Others will be in the same state of mind – although it must be added that, in these circumstances, people tend to believe what they want to believe. Those desperate for Theresa May’s deal to pass send for their favourite lawyers. Those opposed to it – and not only because of the backstop – call for theirs. Geoffrey Cox has yet to publish new legal advice. We haven’t heard from Martin Howe. The Brexiteering group of eight lawyers-come-politicians hasn’t pronounced. Where is Nigel Dodds? At any rate, one has has vanished, before one knows it, into a Euro-version of Jarndyce and Jarndyce.
Amidst all these doubts, however, there is a certainty.
Namely, that MPs asked to make their minds up today are being put in the same position as Cabinet Ministers were about the original Withdrawal Agreement and Political Declaration texts. Just as the Cabinet had less than a day to consider these, so the Commons will have less than a day to scrutinise their successor – scores of pages of unscrutinised documentation.

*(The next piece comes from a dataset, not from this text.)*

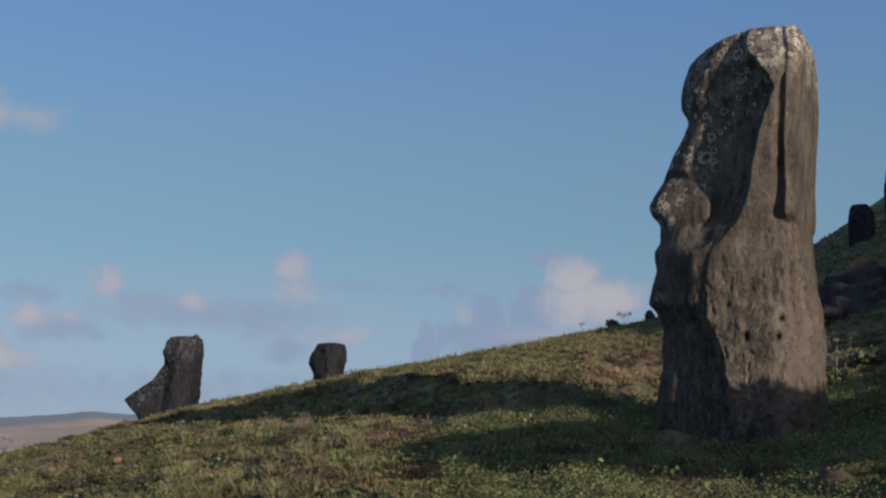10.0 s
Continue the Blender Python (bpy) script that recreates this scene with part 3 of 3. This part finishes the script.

This timetable is clearly inadequate, whatever prejudice you may come to the new documents with; whether you are a Remainer or a Leaver; whether your instincts favour Norway Plus or a Second Referendum or No Deal or a revised agreement whether you are Peter Bone or Dominic Grieve.
So the 118 Conservative MPs who voted against the Government last time round – and others – should push back against the Great Squeeze and refuse to be bounced. They should support moves to bring the Attorney-General to the Commons this morning. The mere publication of new advice is not enough. He must be quizzed about it, and at length. Happily, the Speaker will doubtless oblige an Urgent Question if necessary.
But even the most scrupulous and exacting interrogation of Cox will not give the Commons the time it requires. Yesterday evening, David Lidington was clinging to a Commons timetable set out before the revised deal was agreed. This is absurd.
The vote this evening should be pulled, and MPs given, say, a couple of days to read the documents, summon Ministers for statements, weigh the mood of their Associations and constituents, and weigh up what to do. The House could vote on Thursday evening.
Until or unless the business is changed, Tory MPs should withhold their support from May, the Government and the deal. Abstention is in order. That would pave the way for May’s revised deal to be brought back a third time – if they conclude, after a day or two’s deliberation, that “something has changed”. But if Downing Street digs in, they must presume that the Prime Minister’s better-known formulation still applies.